→ **Your goal**: Produce an exact copy of all the data below, dropping every image.

* * * * *

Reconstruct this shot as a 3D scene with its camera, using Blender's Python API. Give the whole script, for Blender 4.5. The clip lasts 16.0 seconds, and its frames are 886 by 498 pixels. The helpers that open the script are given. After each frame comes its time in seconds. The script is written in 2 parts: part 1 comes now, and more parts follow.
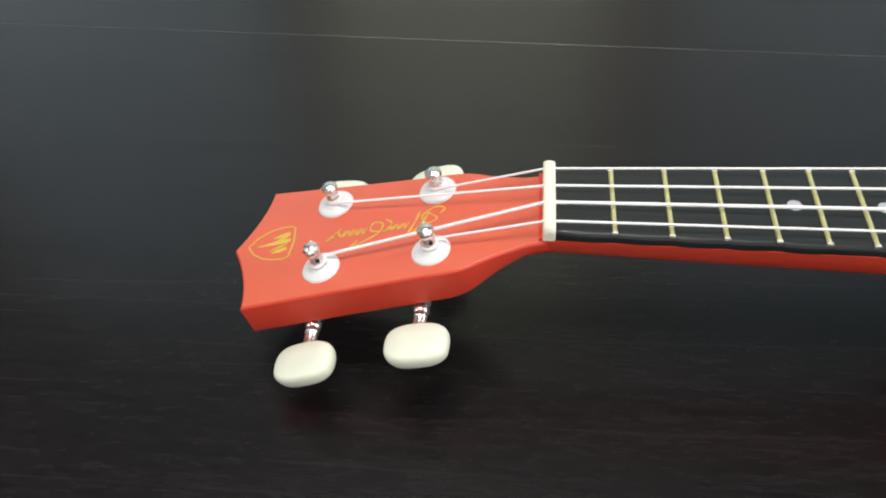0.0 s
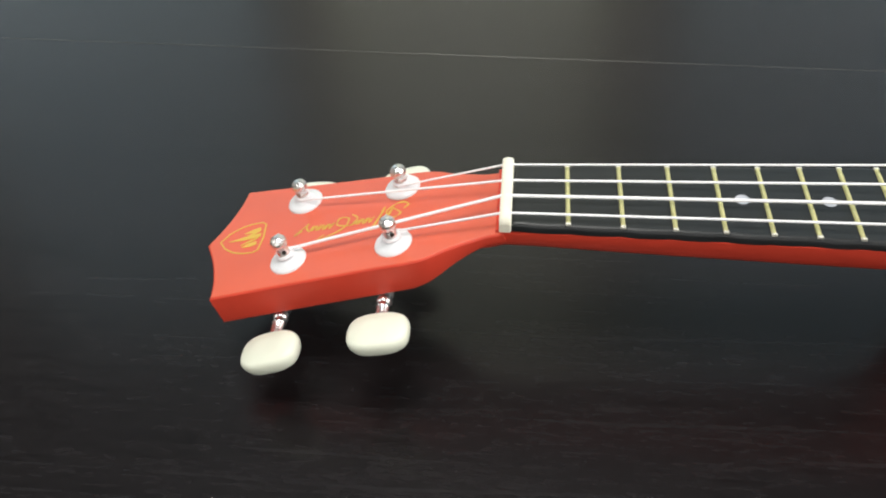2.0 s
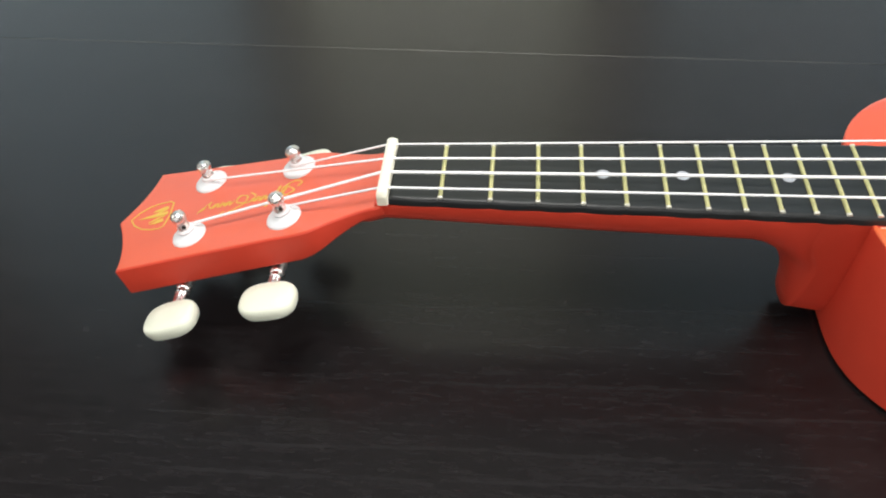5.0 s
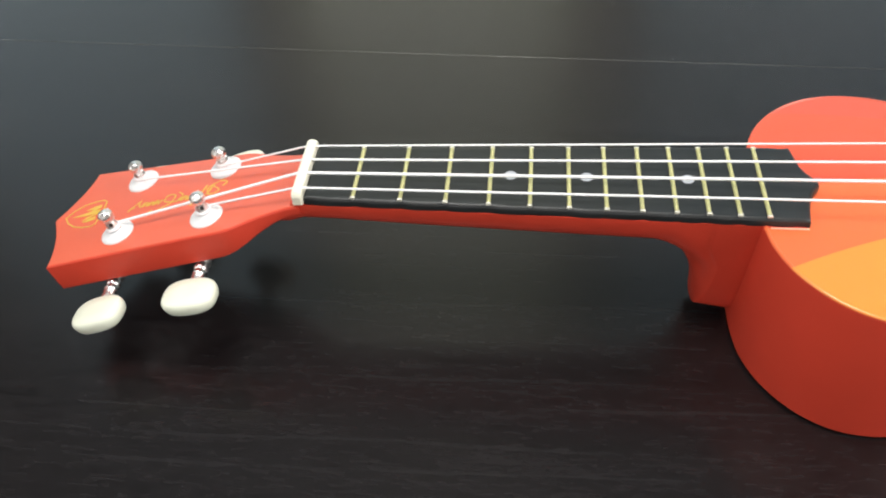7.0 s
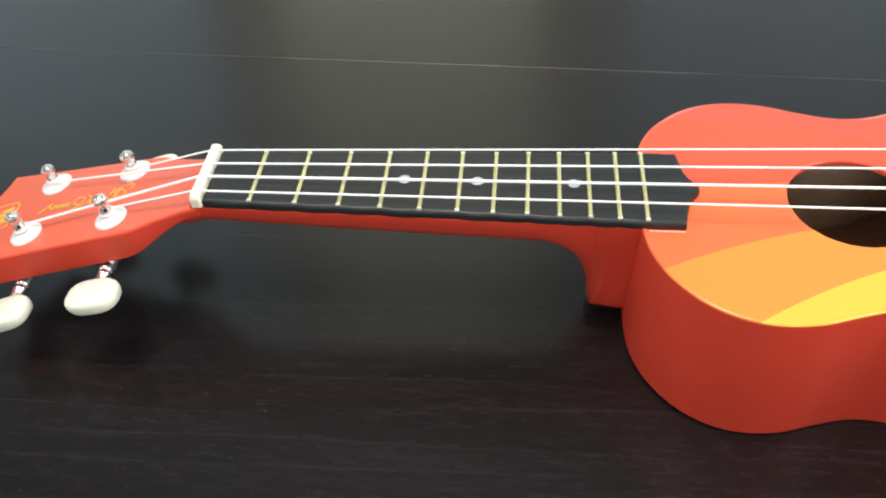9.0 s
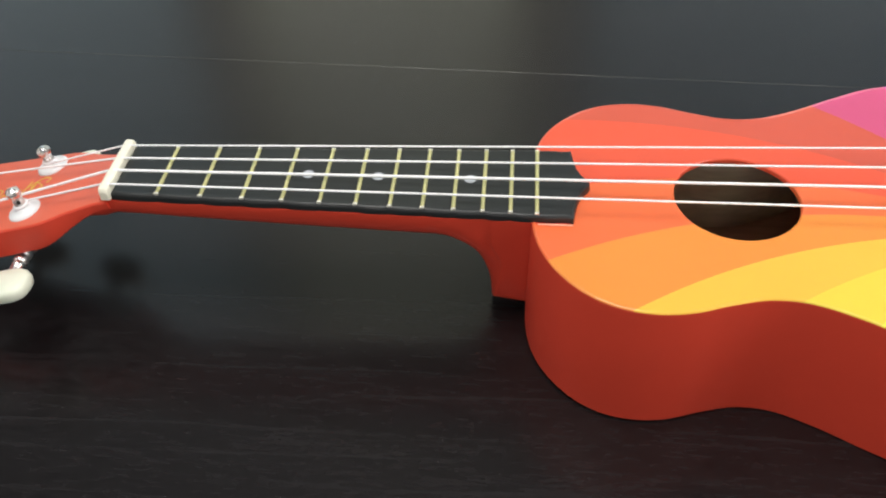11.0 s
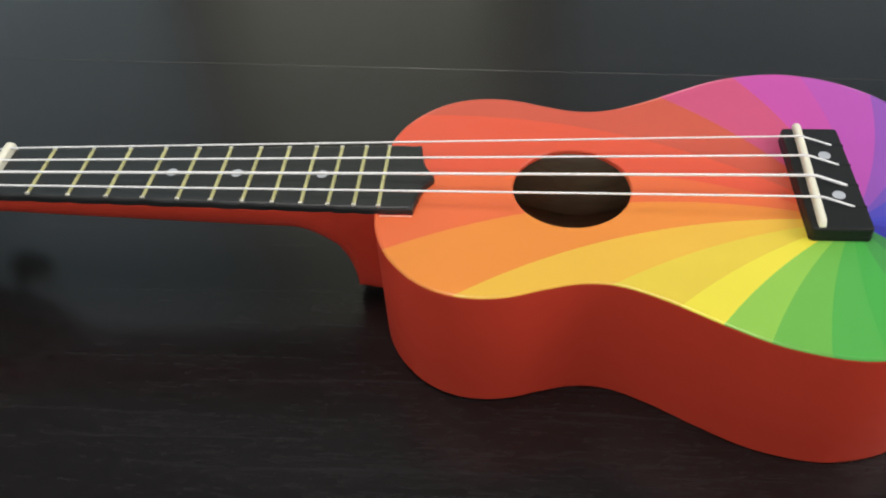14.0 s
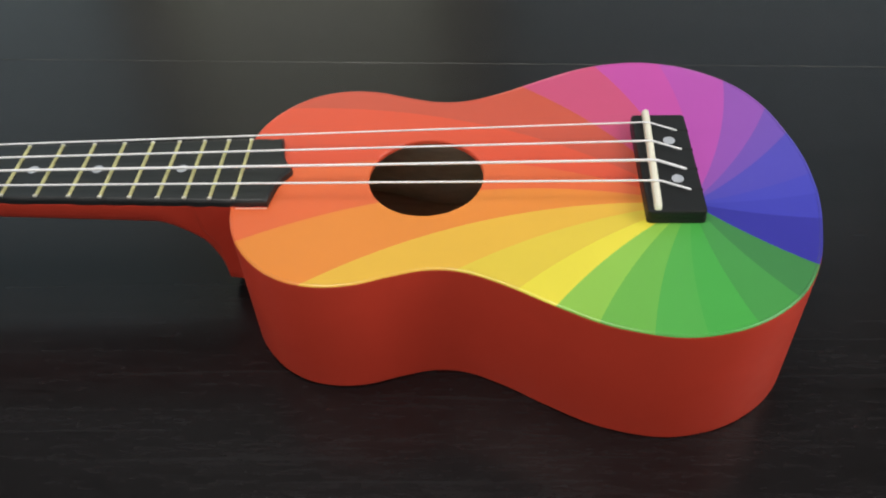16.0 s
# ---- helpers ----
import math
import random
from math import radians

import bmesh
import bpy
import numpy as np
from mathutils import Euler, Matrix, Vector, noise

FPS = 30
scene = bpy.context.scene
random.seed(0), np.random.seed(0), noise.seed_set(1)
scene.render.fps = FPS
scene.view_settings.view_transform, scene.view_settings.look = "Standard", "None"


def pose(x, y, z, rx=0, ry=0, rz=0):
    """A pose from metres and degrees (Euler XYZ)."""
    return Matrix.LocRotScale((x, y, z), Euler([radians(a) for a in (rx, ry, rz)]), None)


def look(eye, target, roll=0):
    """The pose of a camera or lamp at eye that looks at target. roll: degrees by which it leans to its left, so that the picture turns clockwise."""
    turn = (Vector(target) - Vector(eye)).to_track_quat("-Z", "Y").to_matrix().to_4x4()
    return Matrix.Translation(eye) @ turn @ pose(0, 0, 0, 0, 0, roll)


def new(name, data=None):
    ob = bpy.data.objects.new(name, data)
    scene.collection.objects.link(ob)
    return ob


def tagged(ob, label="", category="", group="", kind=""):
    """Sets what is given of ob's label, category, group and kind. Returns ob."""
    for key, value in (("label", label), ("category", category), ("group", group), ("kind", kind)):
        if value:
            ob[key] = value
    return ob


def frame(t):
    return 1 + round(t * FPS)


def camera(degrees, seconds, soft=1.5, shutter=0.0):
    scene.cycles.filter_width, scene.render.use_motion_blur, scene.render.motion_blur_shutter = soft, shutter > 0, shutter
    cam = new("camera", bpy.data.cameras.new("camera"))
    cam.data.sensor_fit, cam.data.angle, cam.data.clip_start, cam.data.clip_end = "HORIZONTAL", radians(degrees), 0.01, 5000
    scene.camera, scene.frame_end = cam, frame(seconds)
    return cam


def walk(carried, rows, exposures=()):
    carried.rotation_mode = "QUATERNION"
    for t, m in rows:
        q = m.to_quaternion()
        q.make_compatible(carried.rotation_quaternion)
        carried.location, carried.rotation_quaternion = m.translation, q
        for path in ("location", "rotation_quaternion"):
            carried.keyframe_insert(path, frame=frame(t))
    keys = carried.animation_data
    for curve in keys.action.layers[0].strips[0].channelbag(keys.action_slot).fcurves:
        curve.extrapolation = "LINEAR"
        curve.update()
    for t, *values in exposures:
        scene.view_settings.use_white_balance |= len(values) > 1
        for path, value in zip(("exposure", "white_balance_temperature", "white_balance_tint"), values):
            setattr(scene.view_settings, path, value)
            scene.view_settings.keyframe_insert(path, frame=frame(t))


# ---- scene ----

* * * * *

→ **Full answer**:
Reconstruct this shot as a 3D scene with its camera, using Blender's Python API. Give the whole script, for Blender 4.5. The clip lasts 16.0 seconds, and its frames are 886 by 498 pixels. The helpers that open the script are given. After each frame comes its time in seconds. The script is written in 2 parts: part 1 comes now, and more parts follow.
0.0 s
2.0 s
5.0 s
7.0 s
9.0 s
11.0 s
14.0 s
16.0 s
# ---- helpers ----
import math
import random
from math import radians

import bmesh
import bpy
import numpy as np
from mathutils import Euler, Matrix, Vector, noise

FPS = 30
scene = bpy.context.scene
random.seed(0), np.random.seed(0), noise.seed_set(1)
scene.render.fps = FPS
scene.view_settings.view_transform, scene.view_settings.look = "Standard", "None"


def pose(x, y, z, rx=0, ry=0, rz=0):
    """A pose from metres and degrees (Euler XYZ)."""
    return Matrix.LocRotScale((x, y, z), Euler([radians(a) for a in (rx, ry, rz)]), None)


def look(eye, target, roll=0):
    """The pose of a camera or lamp at eye that looks at target. roll: degrees by which it leans to its left, so that the picture turns clockwise."""
    turn = (Vector(target) - Vector(eye)).to_track_quat("-Z", "Y").to_matrix().to_4x4()
    return Matrix.Translation(eye) @ turn @ pose(0, 0, 0, 0, 0, roll)


def new(name, data=None):
    ob = bpy.data.objects.new(name, data)
    scene.collection.objects.link(ob)
    return ob


def tagged(ob, label="", category="", group="", kind=""):
    """Sets what is given of ob's label, category, group and kind. Returns ob."""
    for key, value in (("label", label), ("category", category), ("group", group), ("kind", kind)):
        if value:
            ob[key] = value
    return ob


def frame(t):
    return 1 + round(t * FPS)


def camera(degrees, seconds, soft=1.5, shutter=0.0):
    scene.cycles.filter_width, scene.render.use_motion_blur, scene.render.motion_blur_shutter = soft, shutter > 0, shutter
    cam = new("camera", bpy.data.cameras.new("camera"))
    cam.data.sensor_fit, cam.data.angle, cam.data.clip_start, cam.data.clip_end = "HORIZONTAL", radians(degrees), 0.01, 5000
    scene.camera, scene.frame_end = cam, frame(seconds)
    return cam


def walk(carried, rows, exposures=()):
    carried.rotation_mode = "QUATERNION"
    for t, m in rows:
        q = m.to_quaternion()
        q.make_compatible(carried.rotation_quaternion)
        carried.location, carried.rotation_quaternion = m.translation, q
        for path in ("location", "rotation_quaternion"):
            carried.keyframe_insert(path, frame=frame(t))
    keys = carried.animation_data
    for curve in keys.action.layers[0].strips[0].channelbag(keys.action_slot).fcurves:
        curve.extrapolation = "LINEAR"
        curve.update()
    for t, *values in exposures:
        scene.view_settings.use_white_balance |= len(values) > 1
        for path, value in zip(("exposure", "white_balance_temperature", "white_balance_tint"), values):
            setattr(scene.view_settings, path, value)
            scene.view_settings.keyframe_insert(path, frame=frame(t))


# ---- scene ----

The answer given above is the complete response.